By making Office 365 upgrades self-service, Microsoft is making it easier for customers to spend money with the company while also reducing its own overhead.

However, use of the wizard is currently limited to customers with less than 300 users who bought Office 365 directly from Microsoft's website.

"Customers who purchased a boxed copy of Office 365 Small Business or Small Business Premium (or any form of pre-paid card), purchased through a Microsoft volume license, or purchased through a telecom/ISP reseller are not able to use the Switch plans wizard at this time," Microsoft says in an FAQ on the Office 365 blog.

For now, customers can only use the wizard to upgrade within their existing Office 365 product family. So if they bought a small business version of Office 365, they can't upgrade to the midsize business or enterprise versions.

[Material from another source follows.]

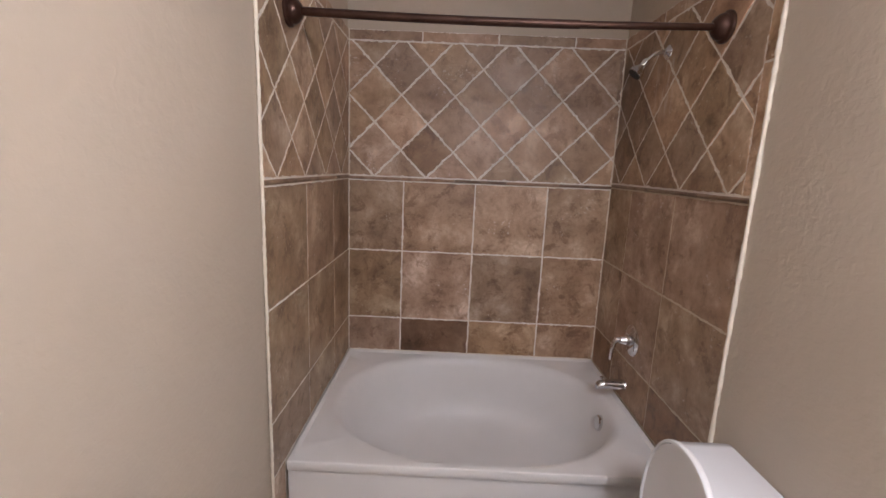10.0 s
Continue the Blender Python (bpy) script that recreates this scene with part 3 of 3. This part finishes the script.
# ---- shower fittings ----
rod = thing("shower_rod", "oil-rubbed bronze telescoping shower curtain rod", "curtain rod")
RY, RZ = 3.03, 2.092
pts = [(x, RY - 0.03 * math.sin(math.pi * x / 1.5), RZ - 0.020 * math.sin(math.pi * x / 1.5)) for x in [0.02 + 1.46 * i / 24 for i in range(25)]]
bm = bmesh.new()
tube(bm, pts[:17], 0.0145)
part("outer_tube", bm, M_bronze, rod)
bm = bmesh.new()
tube(bm, pts[15:], 0.0122)
part("inner_tube", bm, M_bronze, rod)
for x, r in ((0.0005, 90), (1.4995, -90)):
    bm = bmesh.new()
    lathe(bm, [(0.001, 0), (0.052, 0), (0.0535, 0.005), (0.052, 0.010), (0.046, 0.014), (0.043, 0.016), (0.043, 0.022), (0.040, 0.030), (0.033, 0.040), (0.024, 0.047), (0.018, 0.051), (0.001, 0.052)], pose(x, RY, RZ, 0, r, 0))
    part("flange", bm, M_bronze, rod, "stepped round bronze flange")

valve = thing("tub_valve", "chrome single-lever tub valve on a round plate", "faucet")
VYV, VZV = 3.425, 0.797
bm = bmesh.new()
lathe(bm, [(0.001, 0), (0.076, 0), (0.0765, 0.004), (0.070, 0.010), (0.045, 0.014), (0.030, 0.017), (0.001, 0.017)], pose(1.4995, VYV, VZV, 0, -90, 0), 40)
part("plate", bm, M_chrome, valve)
bm = bmesh.new()
lathe(bm, [(0.001, 0), (0.026, 0), (0.025, 0.022), (0.021, 0.032), (0.018, 0.045), (0.012, 0.050), (0.001, 0.050)], pose(1.484, VYV, VZV, 0, -90, 0), 28)
part("hub", bm, M_chrome, valve)
bm = bmesh.new()
tube(bm, [(1.445, VYV, VZV), (1.430, VYV + 0.003, VZV + 0.003), (1.418, VYV + 0.006, VZV - 0.014), (1.411, VYV + 0.008, VZV - 0.055), (1.407, VYV + 0.008, VZV - 0.105)], [0.015, 0.0135, 0.012, 0.011, 0.009])
part("lever", bm, M_chrome, valve, smooth=60)

spout = thing("tub_spout", "chrome tub filler spout on the tiled wall", "faucet")
bm = bmesh.new()
loops = []
for x, z, w, t in ((1.4995, 0.548, 0.030, 0.028), (1.49, 0.548, 0.027, 0.026), (1.45, 0.549, 0.025, 0.025), (1.40, 0.548, 0.024, 0.023), (1.375, 0.543, 0.023, 0.021), (1.362, 0.534, 0.020, 0.016)):
    loops.append([(x, 3.455 + w * math.cos(q), z + t * math.sin(q)) for q in [2 * math.pi * i / 24 for i in range(24)]])
rings(bm, loops, True, True)
part("body", bm, M_chrome, spout, smooth=50)
bm = bmesh.new()
lathe(bm, [(0.001, 0), (0.004, 0), (0.004, 0.014), (0.008, 0.017), (0.008, 0.024), (0.001, 0.026)], pose(1.385, 3.455, 0.563), 14)
part("diverter", bm, M_chrome, spout)

shower = thing("wall_shower", "small chrome shower head on a bent wall arm", "shower")
SHY, SHZ = 3.435, 2.112
bm = bmesh.new()
lathe(bm, [(0.001, 0), (0.031, 0), (0.030, 0.004), (0.020, 0.012), (0.012, 0.016), (0.001, 0.016)], pose(1.4995, SHY, SHZ, 0, -90, 0), 28)
part("flange", bm, M_chrome, shower)
bm = bmesh.new()
tube(bm, [(1.495, SHY, SHZ), (1.465, SHY, SHZ), (1.448, SHY, SHZ - 0.006), (1.432, SHY, SHZ - 0.020), (1.410, SHY, SHZ - 0.042)], 0.0095)
part("arm", bm, M_chrome, shower, smooth=60)
head_m = Matrix.Translation((1.408, SHY, SHZ - 0.044)) @ Matrix.Rotation(radians(-140), 4, "Y") @ Matrix.Scale(1.22, 4)
bm = bmesh.new()
lathe(bm, [(0.001, -0.006), (0.013, -0.006), (0.015, 0.004), (0.013, 0.012), (0.012, 0.018), (0.016, 0.026), (0.024, 0.038), (0.027, 0.048), (0.027, 0.054), (0.025, 0.056), (0.001, 0.056)], head_m, 28)
part("head", bm, M_chrome, shower)
bm = bmesh.new()
lathe(bm, [(0.001, 0.0555), (0.0235, 0.0555), (0.0225, 0.058), (0.001, 0.0585)], head_m, 28)
part("spray_face", bm, M_black, shower, "black rubber spray face")

# ---- baseboards ----
def baseboard(name, b):
    bm = bmesh.new()
    box(bm, *b, bevel=0.004)
    return tagged(part(name, bm, M_trim), "low tan painted wooden baseboard", "baseboard", kind="structure")


baseboard("baseboard_left", (PL, PL + 0.012, CLO1 + 0.01, 2.765, 0, 0.08))
baseboard("baseboard_right", (PR - 0.012, PR, VY1 + 0.003, 2.735, 0, 0.08))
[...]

Microsoft plans to allow this "later this year," Andrew said in the blog post.

Microsoft is also "working on future updates" that will let Office 365 customers use the wizard to switch between different product families, according to Andrew. For now, though, customers who want this will have to do it the manual way.

By allowing customers to change their plans without using Microsoft phone support or VAR resources, Microsoft can serve its millions of small business customers directly, Jeff Muscarella, partner at NPI, an Atlanta-based firm that helps companies manage software licensing, told CRN.

"It seems as though Microsoft is really trying to create a more robust 'self-service' offering for these small customers," Muscarella said in an email.